Why does Ice Float

For anything to float, it has to be less dense than the medium it is in, and, it has to be able to displace an amount of fluid equal to it’s own weight.

Water is one of the few substances that actually loses density as it freezes. It reaches it’s maximum density at around 40 degrees F, but, as it freezes, it loses more and more density, until it is less dense than it’s liquid form.

If ice was heavier, or more dense than water, rivers, lakes and other waterways would freeze starting at the bottom. By the end of a really cold winter, they would be frozen solid, eliminating any possibility of the survival of the fish that live there throughout the year.

Water is made up of two hydrogen and one oxygen molecule, joined together with covalent bonds, or, the sharing of electrons between atoms. The water molecules are also attracted to each other by hydrogen bonds. As the water cools, the hydrogen bonds adjust to keep the negatively charged oxygen atoms apart.  

While in it’s liquid form, water molecules are packed tightly together. Water as a liquid means that every molecule bonds with 3.4 other molecules. However, as water freezes it expands, the molecular structure changes, and, every molecule now bonds with four other molecules. This molecular change causes the ice to have a lattice look. By leaving spaces between the molecules it causes the ice to be lighter than the surrounding water, and so, the ice floats.

We can see how the molecular structure of water changes and expands when it freezes by putting a plastic or paper container of water in the freezer. When the water is frozen, it will expand and change the shape of the container. When water freezes, it has an increase of 9 percent in its volume.

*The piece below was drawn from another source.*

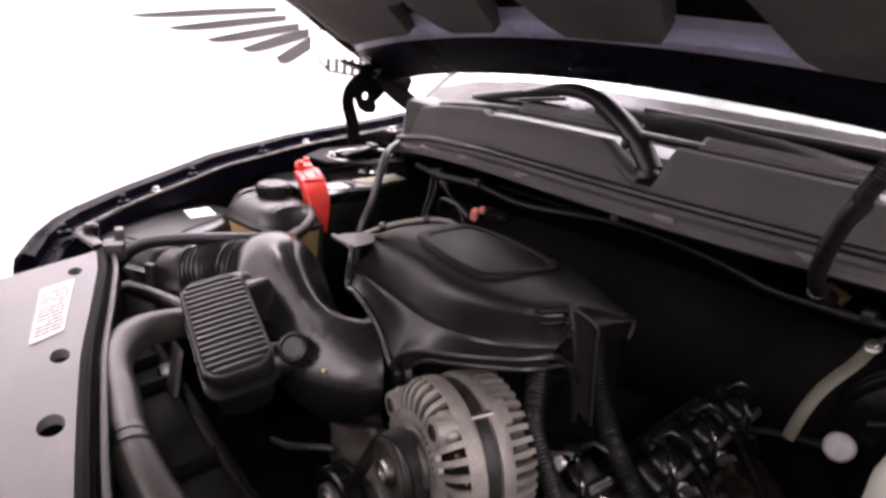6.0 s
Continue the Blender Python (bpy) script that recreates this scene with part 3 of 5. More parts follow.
def radiator_cover():
    t = thing("radiator_cover", "grey-black textured plastic radiator cover with oval holes", "radiator cover")
    t.location = (0, -1.0, 1.06)
    front = [(0.66, -1.12), (0.4, -1.2), (0.0, -1.19), (-0.3, -1.10), (-0.465, -0.96), (-0.505, -0.84)]
    holes = []
    for (x, y), w, h, r in (((-0.231, -0.869), 0.034, 0.020, -15), ((-0.101, -0.909), 0.038, 0.024, -15), ((-0.47, -0.79), 0.03, 0.018, -20), ((0.06, -0.957), 0.034, 0.02, -12)):
        c, s = math.cos(radians(r)), math.sin(radians(r))
        holes.append([(x + w / 2 * math.cos(a) * c - h / 2 * math.sin(a) * s, y + w / 2 * math.cos(a) * s + h / 2 * math.sin(a) * c) for a in np.linspace(0, 2 * math.pi, 19)[:-1]])
    part("panel", prism_holes(REAR + front, holes, 0.012, m=pose(0, 0, 1.076)), M_RADCOVER, t)
    part("under_tray", prism(REAR + front, 0.008, 0, m=pose(0, 0, 1.035)), M_INNER, t)
    part("rubber_seal", tube([(x, y + 0.007, 1.072) for x, y in REAR], 0.007, 8, 0.03), M_INNER, t)
    part("seal_lip", tube([(x, y + 0.024, 1.068) for x, y in REAR], 0.004, 8, 0.03), M_HOSE, t)
    rows = [[(x, y + 0.0, 1.070), (x, y + 0.028, 1.058), (x, y + 0.032, 1.0), (x, y + 0.01, 0.9)] for x, y in REAR]
    bm = loft(rows, caps=False, ring=False)
    bmesh.ops.solidify(bm, geom=bm.faces[:], thickness=0.003)
    part("rear_lip", bm, M_INNER, t)
    bm = loft([[(-0.545, -0.722, 1.066), (-0.49, -0.735, 1.070)], [(-0.47, -0.735, 0.99), (-0.40, -0.748, 0.985)]], caps=False, ring=False)
    bmesh.ops.solidify(bm, geom=bm.faces[:], thickness=0.004)
    part("corner_shield", bm, M_FUSE, t)
    # pale tube paints the lit edge of the black shield
    part("lit_shield_edge", tube([(-0.47, -0.739, 0.989), (-0.435, -0.745, 0.987), (-0.40, -0.751, 0.984)], 0.003, 8), M_CAST, t)
    a, b, c, d = (-0.272, -0.890), (-0.423, -0.844), (-0.439, -0.799), (-0.289, -0.850)
    sticker = part("sticker", prism([a, d, c, b], 0.0012, 0, m=pose(0, 0, 1.0765)), M_LABEL, t, "white warning sticker with printed lines")
    q = random.Random(11)

    def at(u, v):
        return tuple((1 - u) * ((1 - v) * a[k] + v * d[k]) + u * ((1 - v) * b[k] + v * c[k]) for k in range(2))

    for row in range(13):
        u0, v0 = 0.07 + 0.066 * row, 0.10
        while v0 < 0.86:
            v1 = min(0.92, v0 + q.uniform(0.08, 0.34))
            if row % 5 != 3 or v0 > 0.4:
                part("print_bar", prism([at(u0, v0), at(u0, v1), at(u0 + 0.022, v1), at(u0 + 0.022, v0)], 0.0006, 0, m=pose(0, 0, 1.0778)), M_FADED, sticker)
            v0 = v1 + 0.03
    part("pale_bracket", join(box(0.075, 0.032, 0.004, 0.0015, 1, m=pose(-0.478, -0.735, 0.958, 0, 6, -14)), box(0.075, 0.004, 0.04, 0.0015, 1, m=pose(-0.478, -0.748, 0.938, 0, 6, -14))), M_CAST, t, "pale metal bracket below the panel")
    part("tray_plate", box(0.085, 0.022, 0.004, 0.0015, 1, m=pose(-0.286, -0.752, 0.90, 0, 4, -14)), M_CAST, t)
    part("corner_block", join(box(0.035, 0.03, 0.03, 0.004, 2, m=pose(-0.545, -0.715, 1.07, 0, 0, -18)), box(0.02, 0.014, 0.05, 0.003, 2, m=pose(-0.56, -0.70, 1.075, 0, 0, -18))), M_HOSE, t)
    part("latch_lever", join(box(0.06, 0.02, 0.008, 0.003, 2, m=pose(-0.60, -0.735, 1.075, 0, 8, 12)), lathe([(0.012, 0), (0.012, 0.02), (0.008, 0.024)], 14, m=pose(-0.622, -0.725, 1.07))), M_PLASTIC, t)
    for x, y in ((-0.35, -0.93), (0.2, -1.05)):
        part("push_pin", lathe([(0.014, 0), (0.013, 0.003), (0.007, 0.005)], 16, m=pose(x, y, 1.0765)), M_PLASTIC, t)


radiator_cover()


def clamp(at, way, r, parent, name="hose_clamp"):
    c = part(name, lathe([(r - 0.002, -0.006), (r + 0.0016, -0.006), (r + 0.0016, 0.006), (r - 0.002, 0.006)], 28, m=aim(at, way), closed=True), M_PLASTIC, parent)
    return c


def radiator_hose():
    t = thing("radiator_hose", "thick black rubber radiator hose behind the radiator cover", "hose")
    t.location = (-0.07, -0.85, 1.02)
    pts = [(-0.34, -0.60, 0.99), (-0.325, -0.68, 1.025), (-0.30, -0.765, 1.044), (-0.235, -0.815, 1.046), (-0.15, -0.835, 1.045), (-0.074, -0.851, 1.043), (0.02, -0.854, 1.031), (0.10, -0.837, 1.014), (0.165, -0.813, 1.001), (0.210, -0.801, 0.988), (0.240, -0.793, 0.955), (0.253, -0.788, 0.90), (0.257, -0.785, 0.80)]
    part("hose", tube(pts, 0.0215, 18, 0.012), M_HOSE, t)
    clamp((-0.080, -0.850, 1.043), (0.98, -0.15, 0), 0.0215, t, "moulded_ring")
    clamp((-0.066, -0.852, 1.042), (0.98, -0.15, 0), 0.0215, t, "moulded_ring")
    part("printed_mark", box(0.012, 0.004, 0.003, 0.001, m=pose(0.10, -0.842, 1.0345)), M_INK, t)


radiator_hose()


def frame_of(o, ax, ay):
    """A pose from an origin and two directions."""
    x = Vector(ax).normalized()
    z = x.cross(Vector(ay)).normalized()
    y = z.cross(x)
    return Matrix(((x.x, y.x, z.x, o[0]), (x.y, y.y, z.y, o[1]), (x.z, y.z, z.z, o[2]), (0, 0, 0, 1)))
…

The fact that ice has this lattice work structure is why thin ice on a lake will break easily if stepped on. It is only when the water freezes deeper into the water, and gives the ice more strength that it is safe to cross.

The lattice work in ice is also the reason why we can crunch ice cubes.

Pure water is less dense than water that has additives. So, if you add salt, sugar, or any other substance to water, it will tend to increase the density, and, cause the ice to sink.